* What you need to do *
Reproduce each line that includes the word "category".

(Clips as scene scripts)
[START]

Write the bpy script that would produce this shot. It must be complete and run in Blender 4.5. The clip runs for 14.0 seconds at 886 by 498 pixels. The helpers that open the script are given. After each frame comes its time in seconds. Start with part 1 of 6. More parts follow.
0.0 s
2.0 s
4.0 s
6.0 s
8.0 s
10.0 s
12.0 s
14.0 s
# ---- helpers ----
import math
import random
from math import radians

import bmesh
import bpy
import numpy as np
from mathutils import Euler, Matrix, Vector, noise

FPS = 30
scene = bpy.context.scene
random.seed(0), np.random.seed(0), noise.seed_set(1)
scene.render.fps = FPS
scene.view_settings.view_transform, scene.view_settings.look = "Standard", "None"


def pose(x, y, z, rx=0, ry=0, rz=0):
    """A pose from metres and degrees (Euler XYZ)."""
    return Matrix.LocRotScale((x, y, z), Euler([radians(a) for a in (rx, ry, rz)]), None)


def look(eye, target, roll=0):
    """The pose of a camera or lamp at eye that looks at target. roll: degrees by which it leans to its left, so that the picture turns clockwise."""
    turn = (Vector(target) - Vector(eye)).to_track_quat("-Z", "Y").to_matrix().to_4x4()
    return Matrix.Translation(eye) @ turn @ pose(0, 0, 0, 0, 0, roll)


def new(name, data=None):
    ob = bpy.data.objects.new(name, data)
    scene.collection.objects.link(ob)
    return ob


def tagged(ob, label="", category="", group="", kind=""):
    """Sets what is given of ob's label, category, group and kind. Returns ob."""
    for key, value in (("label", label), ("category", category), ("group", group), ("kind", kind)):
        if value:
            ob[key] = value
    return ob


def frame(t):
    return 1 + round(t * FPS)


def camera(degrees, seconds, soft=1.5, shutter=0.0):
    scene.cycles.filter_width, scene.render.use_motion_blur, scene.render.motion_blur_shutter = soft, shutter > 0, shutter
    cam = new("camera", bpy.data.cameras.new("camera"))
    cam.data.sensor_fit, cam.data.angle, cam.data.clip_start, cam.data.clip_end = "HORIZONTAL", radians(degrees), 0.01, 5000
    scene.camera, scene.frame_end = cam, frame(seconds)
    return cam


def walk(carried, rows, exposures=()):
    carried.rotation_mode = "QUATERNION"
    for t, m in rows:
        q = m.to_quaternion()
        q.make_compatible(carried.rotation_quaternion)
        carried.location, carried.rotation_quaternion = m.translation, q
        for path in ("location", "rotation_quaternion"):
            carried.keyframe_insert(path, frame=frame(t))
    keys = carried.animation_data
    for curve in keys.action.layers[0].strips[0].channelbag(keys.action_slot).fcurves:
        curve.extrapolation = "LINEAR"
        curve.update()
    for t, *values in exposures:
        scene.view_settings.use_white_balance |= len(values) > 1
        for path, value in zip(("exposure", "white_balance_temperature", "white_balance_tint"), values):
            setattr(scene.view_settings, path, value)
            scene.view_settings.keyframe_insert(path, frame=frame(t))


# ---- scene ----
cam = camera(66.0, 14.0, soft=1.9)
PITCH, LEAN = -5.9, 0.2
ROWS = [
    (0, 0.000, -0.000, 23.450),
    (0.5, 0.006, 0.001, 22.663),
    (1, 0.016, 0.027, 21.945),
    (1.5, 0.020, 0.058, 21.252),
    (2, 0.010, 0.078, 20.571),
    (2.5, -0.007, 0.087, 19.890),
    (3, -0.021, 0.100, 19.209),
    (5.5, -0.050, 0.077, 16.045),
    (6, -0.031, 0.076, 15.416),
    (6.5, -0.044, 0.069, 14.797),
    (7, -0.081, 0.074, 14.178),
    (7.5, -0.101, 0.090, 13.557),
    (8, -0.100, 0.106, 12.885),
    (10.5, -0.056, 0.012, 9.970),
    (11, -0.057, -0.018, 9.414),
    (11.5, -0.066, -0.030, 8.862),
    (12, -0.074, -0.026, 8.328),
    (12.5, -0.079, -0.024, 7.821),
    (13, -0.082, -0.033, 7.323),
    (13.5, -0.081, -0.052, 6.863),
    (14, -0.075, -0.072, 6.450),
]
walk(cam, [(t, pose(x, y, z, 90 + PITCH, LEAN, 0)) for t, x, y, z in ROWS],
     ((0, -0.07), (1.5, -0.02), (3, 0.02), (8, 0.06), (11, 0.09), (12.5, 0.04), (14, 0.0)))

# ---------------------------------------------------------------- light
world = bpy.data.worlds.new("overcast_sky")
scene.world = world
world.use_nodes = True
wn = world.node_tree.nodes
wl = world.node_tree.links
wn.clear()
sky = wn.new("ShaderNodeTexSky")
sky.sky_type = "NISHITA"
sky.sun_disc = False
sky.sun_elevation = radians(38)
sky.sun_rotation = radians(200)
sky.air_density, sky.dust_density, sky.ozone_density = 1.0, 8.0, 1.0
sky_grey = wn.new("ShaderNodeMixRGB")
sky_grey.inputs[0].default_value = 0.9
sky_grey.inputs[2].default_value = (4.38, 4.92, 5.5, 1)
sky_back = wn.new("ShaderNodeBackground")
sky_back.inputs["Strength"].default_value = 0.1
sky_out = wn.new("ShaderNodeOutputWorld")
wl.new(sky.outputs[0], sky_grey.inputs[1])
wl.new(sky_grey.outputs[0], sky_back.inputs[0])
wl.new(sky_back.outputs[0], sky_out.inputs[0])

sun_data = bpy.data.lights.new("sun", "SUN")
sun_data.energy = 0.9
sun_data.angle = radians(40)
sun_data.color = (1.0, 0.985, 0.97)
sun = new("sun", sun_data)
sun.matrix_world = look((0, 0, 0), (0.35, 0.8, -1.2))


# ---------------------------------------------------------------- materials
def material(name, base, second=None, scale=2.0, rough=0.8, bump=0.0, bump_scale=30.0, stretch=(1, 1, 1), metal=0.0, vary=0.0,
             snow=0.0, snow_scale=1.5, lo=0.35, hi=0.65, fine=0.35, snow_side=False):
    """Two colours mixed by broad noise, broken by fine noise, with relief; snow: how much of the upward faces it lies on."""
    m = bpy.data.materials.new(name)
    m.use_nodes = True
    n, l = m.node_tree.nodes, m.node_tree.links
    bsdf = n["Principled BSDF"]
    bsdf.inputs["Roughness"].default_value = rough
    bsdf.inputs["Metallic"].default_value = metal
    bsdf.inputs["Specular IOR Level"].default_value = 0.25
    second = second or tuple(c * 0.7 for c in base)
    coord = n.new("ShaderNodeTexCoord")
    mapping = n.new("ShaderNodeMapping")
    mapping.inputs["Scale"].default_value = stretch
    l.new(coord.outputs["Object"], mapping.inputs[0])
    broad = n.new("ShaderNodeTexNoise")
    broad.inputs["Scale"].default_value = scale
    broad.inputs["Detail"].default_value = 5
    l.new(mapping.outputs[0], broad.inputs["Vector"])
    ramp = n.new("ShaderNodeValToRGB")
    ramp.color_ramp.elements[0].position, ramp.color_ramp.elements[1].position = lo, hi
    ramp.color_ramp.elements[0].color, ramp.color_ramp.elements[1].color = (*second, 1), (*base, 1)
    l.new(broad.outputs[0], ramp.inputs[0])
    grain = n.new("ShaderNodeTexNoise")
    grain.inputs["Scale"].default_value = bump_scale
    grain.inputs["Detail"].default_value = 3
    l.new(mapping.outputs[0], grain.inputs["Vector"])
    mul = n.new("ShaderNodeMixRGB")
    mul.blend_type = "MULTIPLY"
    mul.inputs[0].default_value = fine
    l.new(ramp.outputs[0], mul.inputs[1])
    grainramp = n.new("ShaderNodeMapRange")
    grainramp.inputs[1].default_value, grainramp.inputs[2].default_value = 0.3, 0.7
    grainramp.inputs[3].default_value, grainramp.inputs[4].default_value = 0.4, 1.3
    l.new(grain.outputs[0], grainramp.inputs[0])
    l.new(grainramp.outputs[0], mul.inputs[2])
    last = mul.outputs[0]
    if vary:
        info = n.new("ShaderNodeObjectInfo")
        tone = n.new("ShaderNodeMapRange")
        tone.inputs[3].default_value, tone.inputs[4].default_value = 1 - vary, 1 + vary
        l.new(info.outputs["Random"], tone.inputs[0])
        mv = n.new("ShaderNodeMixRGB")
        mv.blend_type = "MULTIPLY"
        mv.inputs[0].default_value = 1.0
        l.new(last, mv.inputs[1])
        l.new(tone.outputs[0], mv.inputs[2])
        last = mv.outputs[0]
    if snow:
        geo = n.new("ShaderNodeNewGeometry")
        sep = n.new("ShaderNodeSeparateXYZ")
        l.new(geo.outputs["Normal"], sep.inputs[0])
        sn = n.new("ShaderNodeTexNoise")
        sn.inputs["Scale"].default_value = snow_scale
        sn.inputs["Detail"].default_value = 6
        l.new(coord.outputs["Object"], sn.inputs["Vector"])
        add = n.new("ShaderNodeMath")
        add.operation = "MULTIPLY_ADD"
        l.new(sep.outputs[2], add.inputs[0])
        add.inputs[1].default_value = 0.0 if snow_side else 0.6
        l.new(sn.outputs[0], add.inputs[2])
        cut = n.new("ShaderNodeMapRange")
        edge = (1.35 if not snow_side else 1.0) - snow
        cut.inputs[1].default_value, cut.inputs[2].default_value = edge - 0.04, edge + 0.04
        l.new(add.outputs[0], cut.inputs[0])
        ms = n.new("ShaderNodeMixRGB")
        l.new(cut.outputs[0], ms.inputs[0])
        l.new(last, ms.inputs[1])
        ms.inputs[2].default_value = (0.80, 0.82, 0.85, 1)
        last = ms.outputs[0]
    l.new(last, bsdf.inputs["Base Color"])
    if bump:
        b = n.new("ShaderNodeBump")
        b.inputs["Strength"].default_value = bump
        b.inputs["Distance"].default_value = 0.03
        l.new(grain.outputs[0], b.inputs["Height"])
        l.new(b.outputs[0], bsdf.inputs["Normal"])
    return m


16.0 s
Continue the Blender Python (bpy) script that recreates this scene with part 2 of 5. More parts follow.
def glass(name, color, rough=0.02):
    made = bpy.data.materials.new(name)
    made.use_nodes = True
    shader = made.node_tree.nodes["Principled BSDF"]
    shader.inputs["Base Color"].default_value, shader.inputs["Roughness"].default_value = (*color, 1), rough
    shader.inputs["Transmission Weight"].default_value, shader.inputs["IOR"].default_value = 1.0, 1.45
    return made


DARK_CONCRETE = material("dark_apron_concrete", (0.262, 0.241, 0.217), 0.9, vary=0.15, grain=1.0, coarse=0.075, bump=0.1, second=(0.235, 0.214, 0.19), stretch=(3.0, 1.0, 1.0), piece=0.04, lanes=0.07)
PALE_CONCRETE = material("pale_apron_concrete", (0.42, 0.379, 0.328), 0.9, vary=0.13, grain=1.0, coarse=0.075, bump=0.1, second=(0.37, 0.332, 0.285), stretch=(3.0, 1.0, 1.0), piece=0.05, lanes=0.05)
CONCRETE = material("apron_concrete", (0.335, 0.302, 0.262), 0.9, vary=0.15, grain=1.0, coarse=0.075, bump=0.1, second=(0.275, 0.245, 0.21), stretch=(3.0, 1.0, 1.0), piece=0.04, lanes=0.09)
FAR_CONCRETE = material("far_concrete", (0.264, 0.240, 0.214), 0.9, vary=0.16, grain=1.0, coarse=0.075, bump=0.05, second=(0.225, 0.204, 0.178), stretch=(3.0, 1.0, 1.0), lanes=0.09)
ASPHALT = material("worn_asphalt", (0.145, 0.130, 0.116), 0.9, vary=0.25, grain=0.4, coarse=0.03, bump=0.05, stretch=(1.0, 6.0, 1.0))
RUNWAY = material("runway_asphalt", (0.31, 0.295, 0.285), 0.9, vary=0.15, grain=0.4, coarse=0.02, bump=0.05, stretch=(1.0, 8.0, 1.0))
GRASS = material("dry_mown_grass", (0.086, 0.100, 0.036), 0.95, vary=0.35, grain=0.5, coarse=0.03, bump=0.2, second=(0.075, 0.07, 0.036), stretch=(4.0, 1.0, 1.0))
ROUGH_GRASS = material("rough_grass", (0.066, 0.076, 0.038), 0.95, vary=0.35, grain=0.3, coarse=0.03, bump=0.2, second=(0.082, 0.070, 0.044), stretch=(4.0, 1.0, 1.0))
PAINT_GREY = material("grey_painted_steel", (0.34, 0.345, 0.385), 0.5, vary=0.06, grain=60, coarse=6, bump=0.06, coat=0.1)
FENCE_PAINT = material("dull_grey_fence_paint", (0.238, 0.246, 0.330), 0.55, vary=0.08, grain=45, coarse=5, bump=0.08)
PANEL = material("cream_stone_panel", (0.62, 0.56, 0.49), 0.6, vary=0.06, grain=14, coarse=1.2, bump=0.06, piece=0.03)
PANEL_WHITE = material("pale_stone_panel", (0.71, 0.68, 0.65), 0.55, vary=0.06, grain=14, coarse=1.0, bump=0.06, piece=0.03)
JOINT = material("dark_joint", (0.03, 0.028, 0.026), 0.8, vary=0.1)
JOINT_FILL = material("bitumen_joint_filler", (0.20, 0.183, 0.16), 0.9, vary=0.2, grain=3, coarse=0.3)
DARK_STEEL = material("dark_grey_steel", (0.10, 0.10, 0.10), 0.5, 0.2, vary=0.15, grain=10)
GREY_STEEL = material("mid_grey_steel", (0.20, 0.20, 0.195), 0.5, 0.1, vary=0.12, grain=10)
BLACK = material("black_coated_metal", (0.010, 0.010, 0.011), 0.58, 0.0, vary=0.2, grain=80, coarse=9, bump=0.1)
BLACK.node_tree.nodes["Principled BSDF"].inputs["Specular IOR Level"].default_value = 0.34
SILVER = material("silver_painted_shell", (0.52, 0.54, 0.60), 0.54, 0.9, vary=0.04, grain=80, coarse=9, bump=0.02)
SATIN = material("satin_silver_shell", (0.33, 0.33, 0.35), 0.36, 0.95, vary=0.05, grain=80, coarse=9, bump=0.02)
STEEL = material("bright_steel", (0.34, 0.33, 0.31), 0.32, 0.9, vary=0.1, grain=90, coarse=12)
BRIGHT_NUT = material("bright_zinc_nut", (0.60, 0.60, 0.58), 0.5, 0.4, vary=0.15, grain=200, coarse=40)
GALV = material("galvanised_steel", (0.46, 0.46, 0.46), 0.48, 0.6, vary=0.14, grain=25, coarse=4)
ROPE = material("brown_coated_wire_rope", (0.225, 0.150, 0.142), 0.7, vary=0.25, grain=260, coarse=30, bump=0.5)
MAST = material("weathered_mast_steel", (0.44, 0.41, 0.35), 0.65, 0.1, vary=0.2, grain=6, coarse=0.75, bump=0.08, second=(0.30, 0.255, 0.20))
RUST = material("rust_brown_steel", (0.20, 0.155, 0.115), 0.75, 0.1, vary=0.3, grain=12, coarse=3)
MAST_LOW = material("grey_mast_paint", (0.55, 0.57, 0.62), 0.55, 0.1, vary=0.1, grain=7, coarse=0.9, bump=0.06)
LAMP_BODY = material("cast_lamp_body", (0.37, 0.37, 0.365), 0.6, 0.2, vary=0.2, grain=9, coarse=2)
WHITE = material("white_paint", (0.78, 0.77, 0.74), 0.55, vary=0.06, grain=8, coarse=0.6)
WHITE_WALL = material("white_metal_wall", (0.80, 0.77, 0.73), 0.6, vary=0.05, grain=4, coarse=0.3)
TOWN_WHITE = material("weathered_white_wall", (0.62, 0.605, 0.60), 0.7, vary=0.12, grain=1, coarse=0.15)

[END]

* Full solution *
def tagged(ob, label="", category="", group="", kind=""):
    """Sets what is given of ob's label, category, group and kind. Returns ob."""
    for key, value in (("label", label), ("category", category), ("group", group), ("kind", kind)):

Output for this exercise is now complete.